New cases rise like inverted "V"
The USA's COVID-19 situation getting dramatically worse as unchecked community spread occurs almost everywhere. Researchers trace spread to our partisan divide.
The latest data from the virus trackers at Johns Hopkins is depressing for anyone who wants the COVID-19 pandemic controlled. New cases (and hospitalizations and deaths) are rising sharply in many places, but the USA’s numbers are the worst, because the steep climb underway started at a rate significantly higher than anywhere except India. As of Sunday, there were nearly 48,000 Americans hospitalized with COVID-19, including more than 9,500 in intensive care — those numbers are the highest since August.

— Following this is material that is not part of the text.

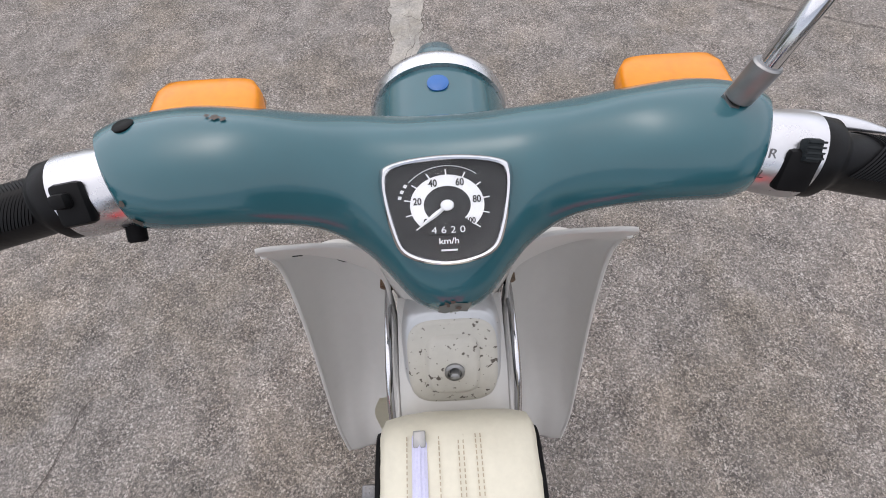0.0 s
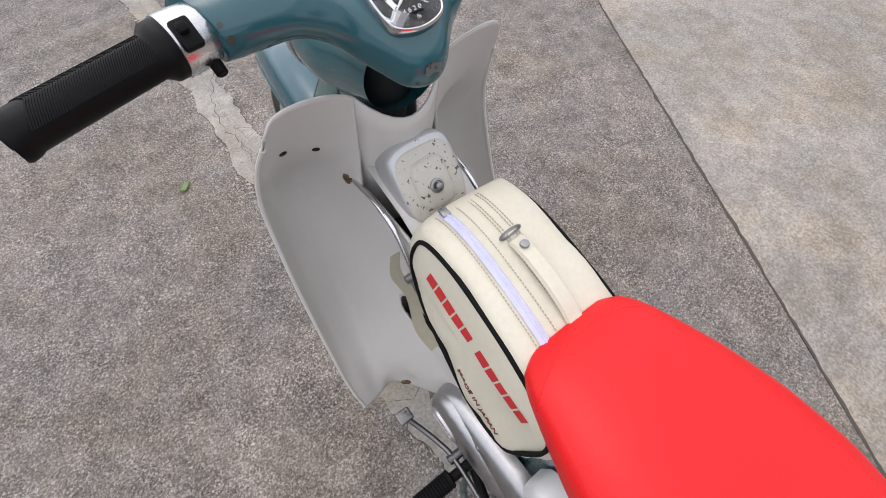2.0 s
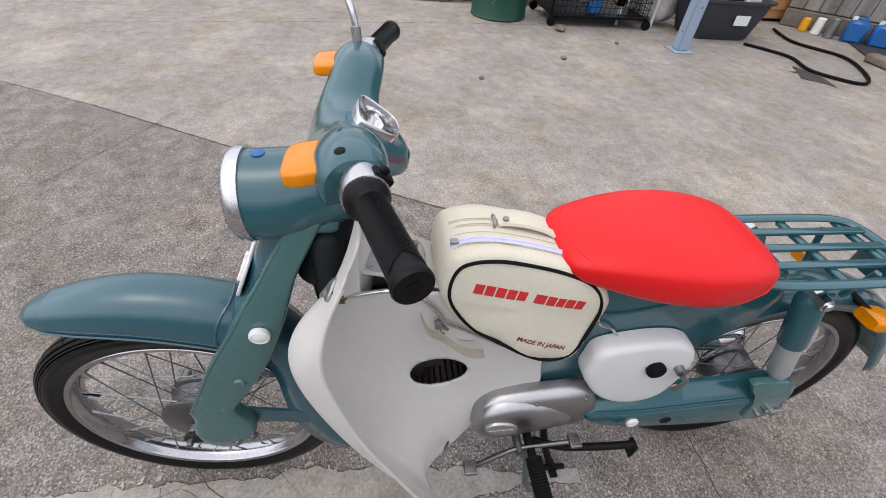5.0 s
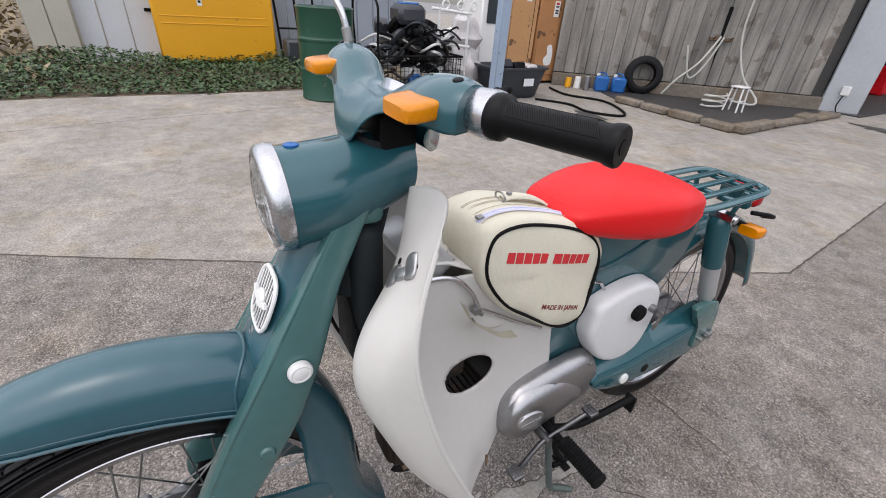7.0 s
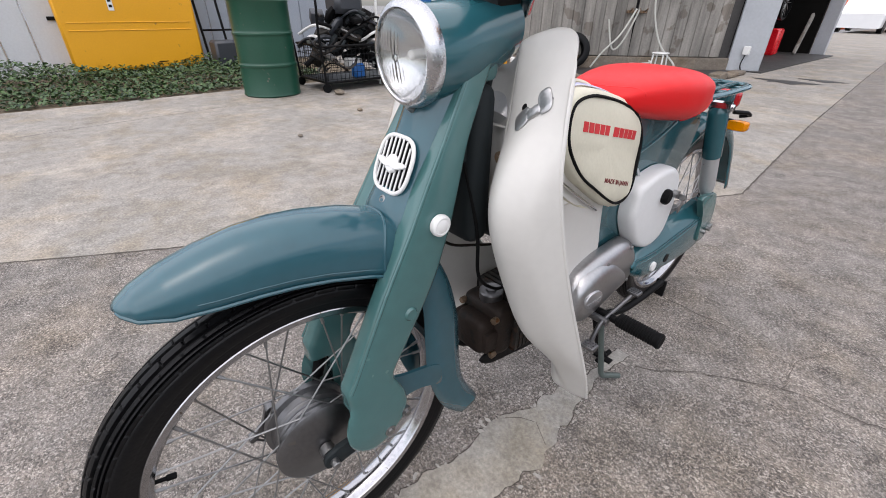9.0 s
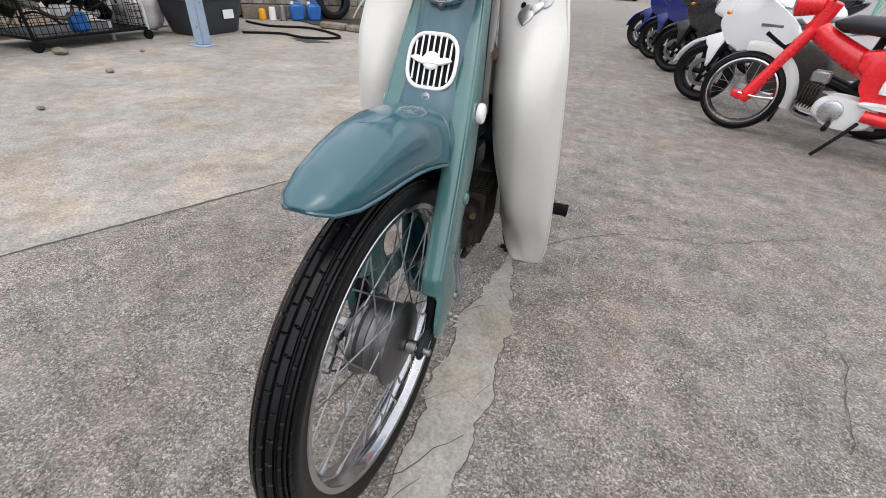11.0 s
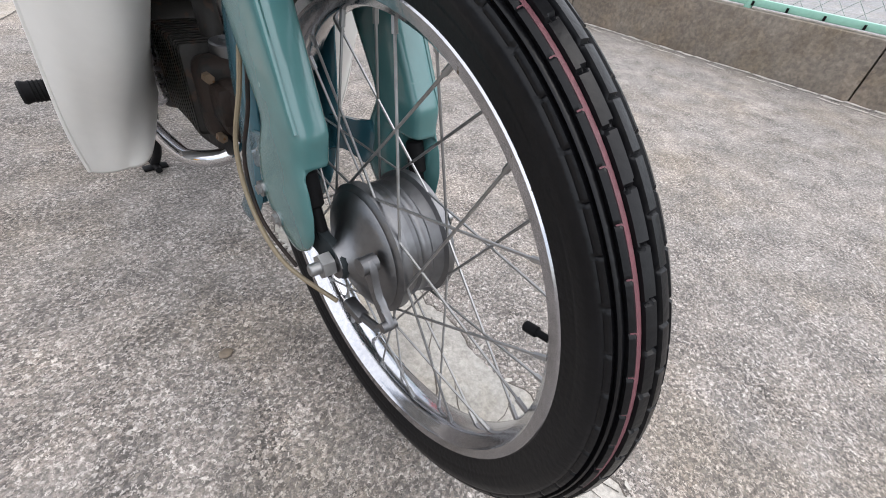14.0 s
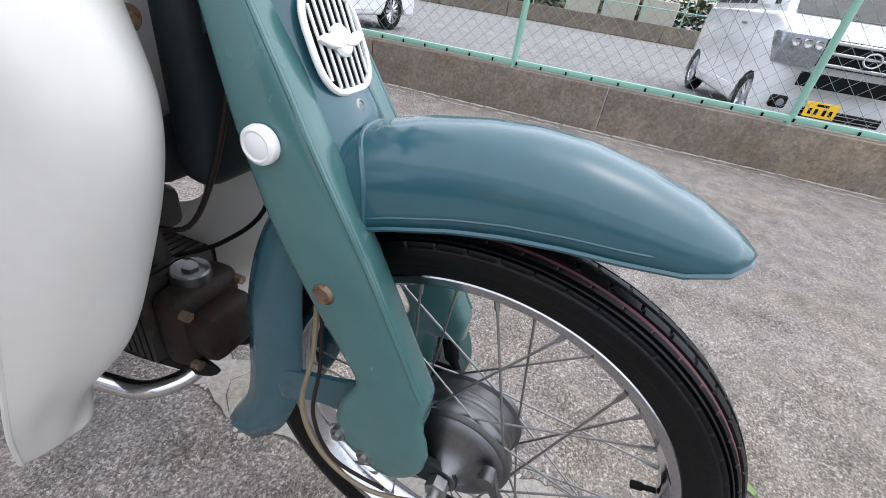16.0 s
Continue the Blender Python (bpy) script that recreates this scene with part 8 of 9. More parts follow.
for k in range(2):
    p = A + along * (0.72 + 0.24 * k) + out * 0.26
    can = thing("blue_can", "blue plastic canister on the concrete", "canister", "blue canisters", at=p)
    cuboid("body", BLUEP, can, (0, 0, 0.11), (0.2, 0.17, 0.22), 0.03, m=rot)
    wire("handle", BLUEP, can, [(-0.06, 0, 0.21), (-0.05, 0, 0.255), (0.05, 0, 0.255), (0.06, 0, 0.21)], 0.012, 3)
    bm = bmesh.new()
    rod(bm, (0.04, 0.05, 0.21), (0.04, 0.05, 0.25), 0.025, seg=10)
    part("cap", bm, WHITEP, can)
for k, m in enumerate((YELLOW, WHITEP, STEEL)):
    bm = bmesh.new()
    p = A + along * (0.25 + 0.13 * k) + out * (0.16 + 0.06 * k)
    rod(bm, p, p + Vector((0, 0, 0.14 + 0.03 * k)), 0.05, 0.045, 14, 0.008)
    lone("bottle", bm, m, "small workshop bottle at the wall's foot", "bottle", "workshop bottles")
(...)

Before we get to today’s headlines, a little reflection:
As the USA careens towards 100,000 new COVID-19 cases a day, this may be a good time to review some history so that we might correct our missteps. The virus that causes COVID-19 may be new, but Presidents Clinton, Bush and Obama all took steps to protect the nation against a new infectious disease. Even Trump Administration officials took part in a pandemic planning exercise arranged by the Obama White House during the transition in 2017, and, in 2018, then-Director of National Intelligence Dan Coats warned the president and Congress:
“[T]he United States and the world will remain vulnerable to the next flu pandemic or largescale outbreak of a contagious disease that could lead to massive rates of death and disability, severely affect the world economy [and] strain international resources…”
Around the time of that report, the White House reassigned the National Security Council’s health security experts and slashed funding for pandemic preparedness. We are living this reality now.
For more on some of the history, read this article I put together awhile back showing the warnings about and planning for pandemic diseases going back more than 20 years.
Now, today’s top stories:
Nurses wanted: The surge of new cases across the USA is worsening a nursing and healthcare provider shortage that has been underway for years. In addition to deaths among healthcare professionals, some are quitting or retiring to avoid risk of COVID-19 or because they are exhausted.
El Paso, Texas set up its fourth mobile morgue, as COVID-19 deaths keep coming. State officials have sued to block El Paso from imposing stricter social distancing and other anti-COVID measures.
Epidemiologists trying to understand why the USA’s COVID-19 epidemic has been so terribly uncontrolled already knew that increased use of face coverings and social distancing would have helped. Now, a team of researchers from Yale, MIT and New York University analyzed mobility data covering more than 15 million people a day in 3,000 counties across the USA and found strong evidence that the partisan divide has fueled COVID-19’s spread, including new cases and deaths. Even the researchers were surprised when they found that as COVID-19 spread, people in counties that supported President Trump reduced social distancing and increased non-essential activities.
Gathering in large crowds without masks or social distancing linked to COVID spread: Stanford researchers traced 30,000 COVID-19 cases, including 700 deaths, back to 18 Trump rallies between June and September, CNBC reports.
The genetic signature of the virus that infected two White House journalists turns out to be a rare version of COVID-19. The New York Times explains how this was determined and what it could mean.
Pulitzer Prize-winning science journalist Laurie Garrett notes how dramatically different the COVID-19 outbreak has been in Canada vs. the USA, even though both nations experienced their first cases around the same time.